Irving-less Nets look to stay hot vs. Nuggets

Kyrie Irving's last game occurred Nov. 14 in Denver when he labored through the effects of an impinged right shoulder. Since then the Brooklyn Nets are getting good looks at their roster depth while also getting production from Spencer Dinwiddie most nights.

Irving will be watching from the bench again Sunday afternoon when the Nets host the Denver Nuggets and hope to incorporate both elements.

The Nets are 8-3 since Irving scored 17 points on 8-of-20 shooting in 35 minutes of a 101-93 nationally televised loss to the Nuggets. While Irving is showing incremental progress, he has yet to participate in any contact drills and the Nets have not established a timetable for his return.

Dinwiddie is averaging 23.8 points and 7.5 assists since Irving's last game while Joe Harris is averaging 16.7 points on 48.9 percent shooting and 44.3 percent on 3-pointers in that span. Both players helped the Nets record another win Friday when Harris scored 22 on a season-high six 3-pointers and Dinwiddie added 13 and a season-best 12 assists in a 111-104 win at Charlotte.

Perhaps equally as impressive for the Nets is nobody played more than 33 minutes, six players scored in double-figures and they handed out a season-high 35 assists. Those results came on a night when the second unit combined for 38 points and keyed a 14-0 run to start the second half Friday.

"Their chemistry is really good right now," coach Kenny Atkinson said of his team. "They are talking about coverages and encouraging each other. Even in the first half when it didn't go so well they were together. Sometimes coaches will get negative. (But) they are pushing each other and their chemistry is great right now."

Denver is returning to the New York area after absorbing a 108-95 loss in Boston Friday night. Friday's game occurred 24 hours after the Nuggets hit 21 3-pointers and coasted to a 129-92 rout of the Knicks that wound up being David Fizdale's last game coaching New York.

A night later, Denver could not muster the same offense and lost for the third time in four games since winning six straight from Nov. 14-26.
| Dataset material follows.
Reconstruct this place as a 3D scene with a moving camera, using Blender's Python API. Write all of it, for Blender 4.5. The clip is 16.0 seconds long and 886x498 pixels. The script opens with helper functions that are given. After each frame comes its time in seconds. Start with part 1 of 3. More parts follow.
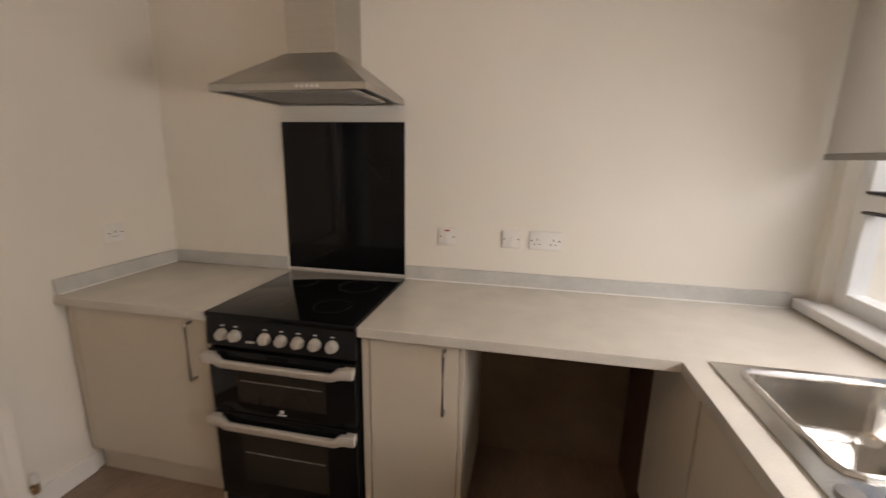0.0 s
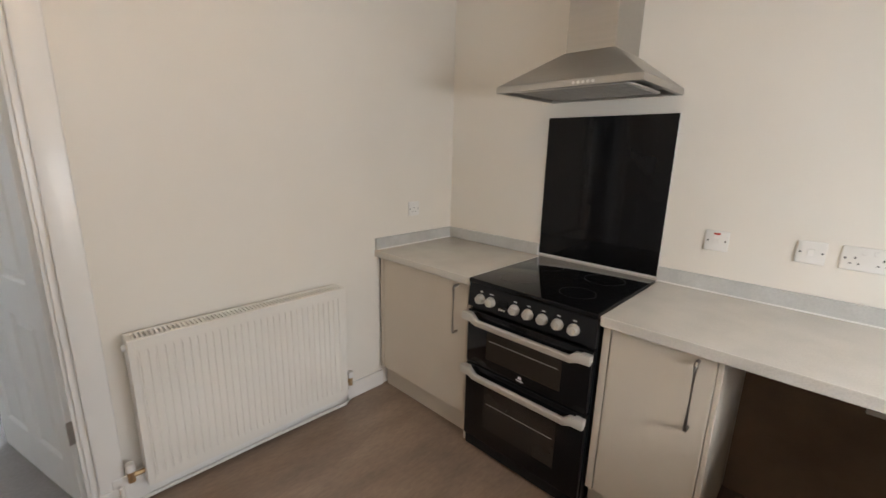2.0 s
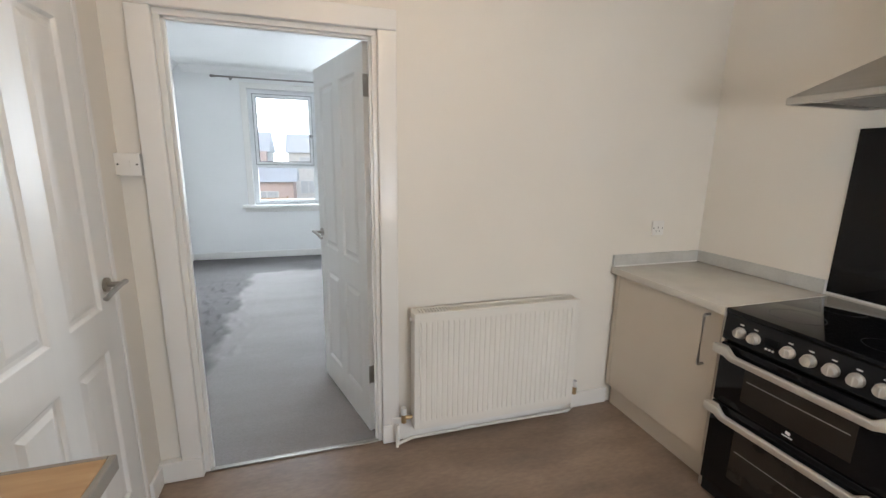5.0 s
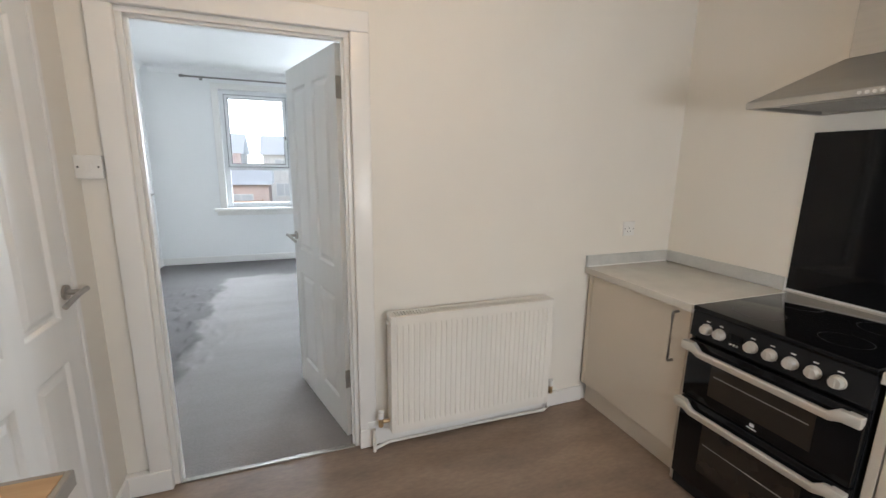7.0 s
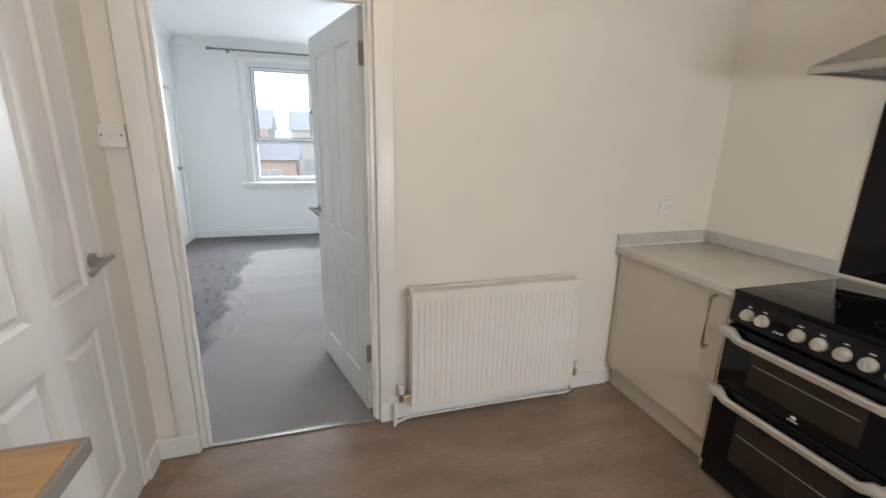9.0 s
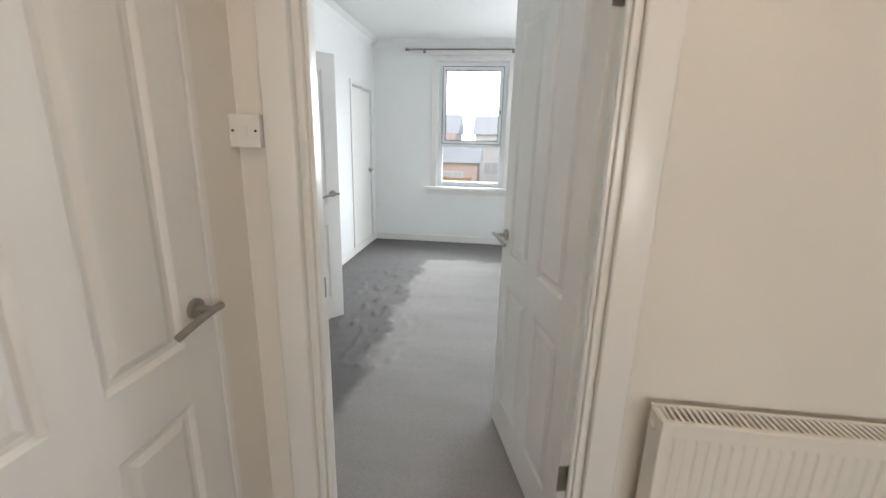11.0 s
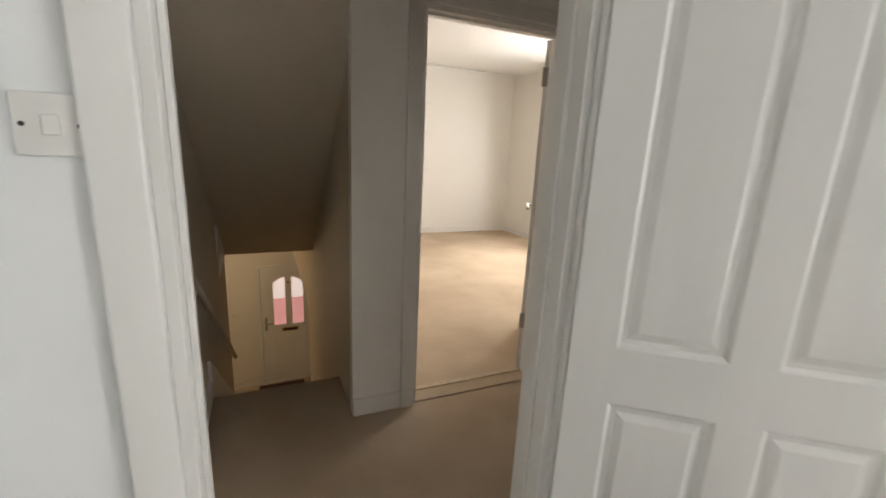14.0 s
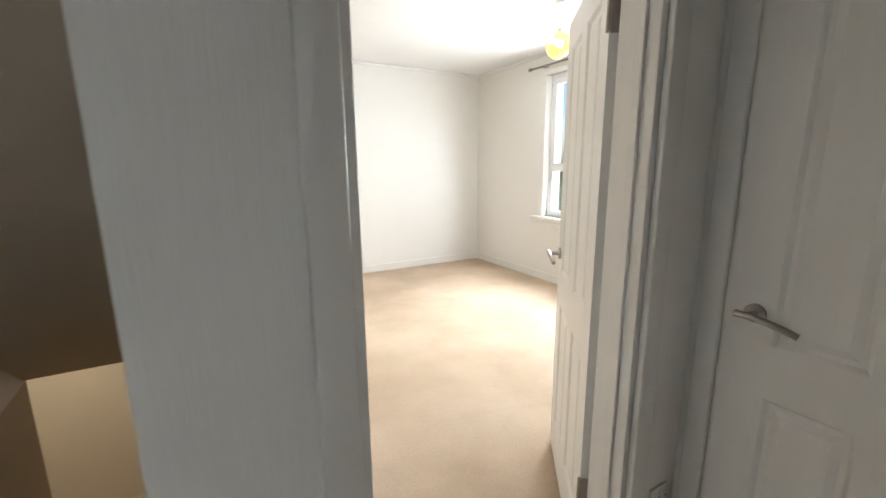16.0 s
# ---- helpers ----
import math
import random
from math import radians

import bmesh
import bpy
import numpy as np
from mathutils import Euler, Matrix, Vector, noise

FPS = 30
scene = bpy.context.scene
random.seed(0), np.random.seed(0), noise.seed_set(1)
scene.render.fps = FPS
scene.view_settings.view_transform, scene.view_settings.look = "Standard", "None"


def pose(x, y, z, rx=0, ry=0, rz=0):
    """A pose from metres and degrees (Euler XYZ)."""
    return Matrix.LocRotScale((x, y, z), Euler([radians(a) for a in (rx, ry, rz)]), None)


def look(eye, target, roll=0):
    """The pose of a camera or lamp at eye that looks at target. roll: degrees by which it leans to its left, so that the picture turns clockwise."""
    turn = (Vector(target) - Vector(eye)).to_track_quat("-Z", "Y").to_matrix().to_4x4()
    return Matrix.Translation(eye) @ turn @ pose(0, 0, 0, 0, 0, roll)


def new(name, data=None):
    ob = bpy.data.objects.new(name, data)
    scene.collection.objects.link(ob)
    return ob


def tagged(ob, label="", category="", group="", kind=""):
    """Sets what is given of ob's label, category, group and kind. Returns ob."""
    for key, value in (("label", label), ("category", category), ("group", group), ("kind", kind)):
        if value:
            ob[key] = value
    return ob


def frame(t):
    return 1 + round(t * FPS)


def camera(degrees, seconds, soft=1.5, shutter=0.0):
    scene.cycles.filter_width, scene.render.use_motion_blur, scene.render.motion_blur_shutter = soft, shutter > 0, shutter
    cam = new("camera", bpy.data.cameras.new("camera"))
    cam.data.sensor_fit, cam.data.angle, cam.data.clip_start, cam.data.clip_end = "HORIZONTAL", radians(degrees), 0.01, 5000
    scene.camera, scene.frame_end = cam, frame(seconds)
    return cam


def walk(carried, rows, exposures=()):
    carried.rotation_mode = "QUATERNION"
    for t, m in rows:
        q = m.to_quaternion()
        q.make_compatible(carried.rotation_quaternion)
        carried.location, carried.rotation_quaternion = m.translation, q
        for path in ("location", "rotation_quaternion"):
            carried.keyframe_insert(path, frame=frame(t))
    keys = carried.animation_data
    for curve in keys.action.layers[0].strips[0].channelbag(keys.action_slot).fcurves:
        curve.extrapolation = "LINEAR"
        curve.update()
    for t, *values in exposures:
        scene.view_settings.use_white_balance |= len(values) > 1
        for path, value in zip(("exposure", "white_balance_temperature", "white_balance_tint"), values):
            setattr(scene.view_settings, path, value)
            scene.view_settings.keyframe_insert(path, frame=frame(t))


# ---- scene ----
cam = camera(93.8, 16.0, soft=1.5, shutter=0.3)
PATH = [
    (0, (-0.375, -0.036, 1.477), (-0.762, 1.879, 1.047), 1.1),
    (0.5, (-0.389, -0.075, 1.48), (-1.231, 1.683, 1.031), 1.0),
    (1, (-0.387, -0.11, 1.465), (-1.453, 1.518, 1.002), 1.0),
    (1.5, (-0.379, -0.138, 1.468), (-1.586, 1.388, 1.005), 1.2),
    (2, (-0.385, -0.162, 1.449), (-1.733, 1.243, 0.991), 1.4),
    (2.5, (-0.372, -0.19, 1.445), (-1.868, 1.053, 0.978), 1.3),
    (3, (-0.334, -0.225, 1.418), (-1.988, 0.812, 0.984), 1.2),
    (3.5, (-0.349, -0.295, 1.459), (-2.089, 0.581, 1.009), 1.0),
    (4, (-0.345, -0.337, 1.467), (-2.165, 0.367, 1.024), 1.0),
    (4.2, (-0.333, -0.357, 1.465), (-2.177, 0.282, 1.029), 1.0),
    (6.3, (-0.338, -0.398, 1.468), (-2.215, 0.163, 1.064), 0.9),
    (6.5, (-0.334, -0.391, 1.468), (-2.202, 0.202, 1.065), 0.9),
    (7, (-0.328, -0.372, 1.467), (-2.167, 0.303, 1.067), 0.9),
    (7.5, (-0.318, -0.344, 1.468), (-2.134, 0.388, 1.063), 0.9),
    (8, (-0.31, -0.328, 1.465), (-2.119, 0.413, 1.043), 0.9),
    (8.5, (-0.328, -0.342, 1.465), (-2.155, 0.334, 1.01), 1.1),
    (9, (-0.383, -0.349, 1.443), (-2.235, 0.209, 0.937), 1.2),
    (9.5, (-0.512, -0.37, 1.424), (-2.407, -0.053, 0.867), 1.7),
    (9.7, (-0.563, -0.383, 1.431), (-2.471, -0.178, 0.865), 1.5),
    (12, (-1.919, -0.47, 1.421), (-3.802, -0.971, 0.969), 1.6),
    (12.5, (-2.275, -0.607, 1.429), (-4.071, -1.366, 0.981), 1.4),
    (13, (-2.558, -0.788, 1.397), (-4.072, -2.02, 0.96), 2.7),
    (13.5, (-2.782, -1.017, 1.382), (-3.858, -2.638, 0.919), 3.4),
    (14, (-2.948, -1.348, 1.38), (-3.734, -3.129, 0.919), 2.7),
    (14.5, (-3.108, -1.667, 1.39), (-3.648, -3.552, 0.997), 0.6),
    (15, (-3.229, -1.932, 1.442), (-3.705, -3.831, 1.036), -0.1),
    (15.6, (-3.351, -2.376, 1.424), (-4.159, -4.164, 1.039), -0.5),
    (16, (-3.451, -2.594, 1.413), (-4.413, -4.303, 1.02), -0.5),
]
EXPOSURES = [(0.0, -0.55, 6800, 15), (0.5, -0.3, 6350, 11), (1.5, -0.12, 6100, 10), (3.5, 0.0, 5900, 8), (9.0, 0.0, 5950, 8), (12.0, -0.25, 6450, 9), (13.0, -0.4, 6550, 9), (13.5, -0.35, 6850, 11), (14.0, -0.2, 6850, 11), (14.5, 0.1, 6600, 10), (15.0, 0.35, 6200, 8), (16.0, 0.3, 5900, 7)]
walk(cam, [(t, look(eye, target, roll)) for t, eye, target, roll in PATH], EXPOSURES)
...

"We're not playing well at all," Denver guard Jamal Murray said. "We're playing really bad, and we are second in the West. So, imagine when we start playing well."

Murray was 5-for-14 Friday when the Nuggets shot 41.5 percent and missed 25 of 30 3-pointers. Murray enters Sunday as a career 35.9 percent 3-point shooter but is 2-of-15 from 3-point range in his last five games since Nov. 24.

While the Nuggets are hoping to execute better offensively, they also are hoping to get another big game from Nikola Jokic. Jokic is coming off his first 30-point game of the season but was shooting 38.3 percent in his previous five games before Friday and is averaging 15.7 points on a career-worst 46.4 percent shooting.

"That was the only positive I took from the game tonight that he got going," Denver forward Will Barton said of Jokic. "We got our (butt) kicked tonight. I was horrible on defense. We were horrible on defense. Only thing you can take from it is our big fella got back on track, so let's feed off that."